----- DATA EXTRACT -----

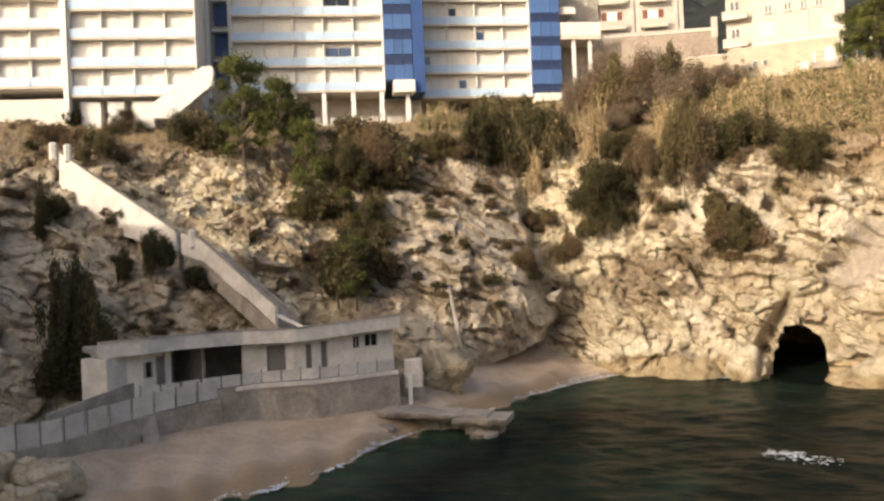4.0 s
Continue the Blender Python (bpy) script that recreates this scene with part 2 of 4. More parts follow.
# brown of the wet waterline rock, given to the spur's hollow as well
col = mix(nt, attribute(nt, "brown_tint"), col, ramp(nt, noise_tex(nt, v, 0.9, 7, 0.7), [(0.3, (0.19, 0.13, 0.07)), (0.5, (0.39, 0.30, 0.18)), (0.7, (0.51, 0.415, 0.27))]))
nt.links.new(col, bs.inputs["Base Color"])
bump(nt, bs, noise_tex(nt, v, 2.6, 9, 0.74, 0.2), 1.0, 0.26)


def slabs(p, size, seed, tilt, crack):
    """Flat-faced blocks: each cell has its own height and its own tilted face, with an open crack round it. Metres."""
    p = p / np.array(size)
    i = np.floor(p).astype(np.int64)
    f1, f2 = np.full(len(p), 9.0), np.full(len(p), 9.0)
    own, away = np.zeros_like(i), np.zeros_like(p)
    for a in (-1, 0, 1):
        for b in (-1, 0, 1):
            for c in (-1, 0, 1):
                q = i + np.array([a, b, c])
                h0 = hash3(q, seed)
                dv = p - q - np.stack([h0, (h0 * 1571.37) % 1.0, (h0 * 7892.23) % 1.0], 1)
                d = np.sqrt((dv ** 2).sum(1))
                near = d < f1
                f2 = np.where(near, f1, np.minimum(f2, d))
                own, away = np.where(near[:, None], q, own), np.where(near[:, None], dv, away)
                f1 = np.where(near, d, f1)
    g_ = np.stack([hash3(own, seed + k) for k in (11, 12, 13)], 1) * 2 - 1
    return size[0] * (tilt * (g_ * away).sum(1) + 0.22 * tilt * (hash3(own, seed + 3) - 0.5) - crack * np.clip(0.09 - (f2 - f1), 0, 1)), hash3(own, seed + 4)


def rock_offset(P, big=1.4, mid=0.62, fine=0.2, seed=3, lean=0.5, flute=0.0):
    """How far rock stands out from its mean surface: folds, leaning slabs with cracks between, and grain."""
    q = P.reshape(-1, 3)
    w = q + 0.5 * np.stack([fbm(q / 4, 3, 0.5, 40), fbm(q / 4, 3, 0.5, 50), fbm(q / 4, 3, 0.5, 60)], 1)
    folds = fbm(q / np.array([7.0, 7.0, 10.0]), 3, 0.5, seed)
    ridges = 1 - 2 * np.abs(fbm(w @ np.array([[1, 0, lean], [0, 1, 0], [-lean, 0, 1]]) / np.array([2.4, 2.4, 5.5]), 3, 0.5, seed + 2))
    shear = w @ np.array([[1, 0, lean], [0, 1, 0.2], [-lean, 0, 1]])
    large, rid_big = slabs(shear, (3.4, 3.4, 2.1), seed + 5, 0.8, 1.2)
    small, _ = slabs(shear, (1.25, 1.25, 0.8), seed + 9, 0.80, 1.3)
    tiny, _ = slabs(shear, (0.55, 0.55, 0.36), seed + 27, 0.7, 0.8)
    # bedding: each bed overhangs the one below, shifted from block to block
    u = shear[:, 2] / 1.3 + 0.35 * fbm(q / 5.0, 2, 0.5, seed + 41) + 2.0 * rid_big
    step = (0.5 - (u - np.floor(u))) * np.clip(0.3 + 1.1 * fbm(q / 3.5, 2, 0.5, seed + 43), 0, 1.3)
    if flute:
        folds = folds + flute * (0.5 - np.abs(fbm(w / np.array([1.5, 1.5, 7.0]), 3, 0.55, seed + 31)))
        large, small = 0.35 * large, 0.6 * small
    return (big * folds + 0.4 * mid * ridges + 0.85 * mid * large + 0.72 * mid * small + 0.5 * mid * tiny + (0.0 if flute else 0.9) * mid * step + 0.5 * fine * fbm(q / 0.7, 3, 0.6, seed + 20)).reshape(P.shape[:2])


az = np.concatenate([np.arange(-125, -50, 0.5), np.arange(-50, 39, 0.1), np.arange(39, 62.1, 0.5)])
vv = np.concatenate([np.linspace(0, 1, 180, endpoint=False), np.linspace(1, 2, 80, endpoint=False), np.linspace(2, 3, 24)])
AZ, VV = np.meshgrid(az, vv)
r, z = profile(AZ, VV)
P = polar(AZ, r, z)


def field(scale, octaves, seed, gain=0.55):
    return fbm(P.reshape(-1, 3) / scale, octaves, gain, seed).reshape(P.shape[:2])


steep = 1 - smooth(0.95, 1.3, VV)
off = rock_offset(P, 1.4, 0.72, 0.2) * (0.3 + 0.7 * steep) * smooth(2.6, 2.0, VV) * np.interp(AZ, (-30, -26, -18, -15, -5, 8, 14), (0.75, 0.62, 0.6, 0.7, 0.8, 0.7, 0.8))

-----

_PROBLEM REQUIREMENTS_.
Provide an exact reproduction of only those lines that start at the line containing "Continue the Blender" and end at the line containing "bump(nt, bs, noise_tex(nt, v, 2.6, 9, 0.74, 0.2), 1.0, 0.26)", inclusive.

_FULL ANSWER_.
Continue the Blender Python (bpy) script that recreates this scene with part 2 of 4. More parts follow.
# brown of the wet waterline rock, given to the spur's hollow as well
col = mix(nt, attribute(nt, "brown_tint"), col, ramp(nt, noise_tex(nt, v, 0.9, 7, 0.7), [(0.3, (0.19, 0.13, 0.07)), (0.5, (0.39, 0.30, 0.18)), (0.7, (0.51, 0.415, 0.27))]))
nt.links.new(col, bs.inputs["Base Color"])
bump(nt, bs, noise_tex(nt, v, 2.6, 9, 0.74, 0.2), 1.0, 0.26)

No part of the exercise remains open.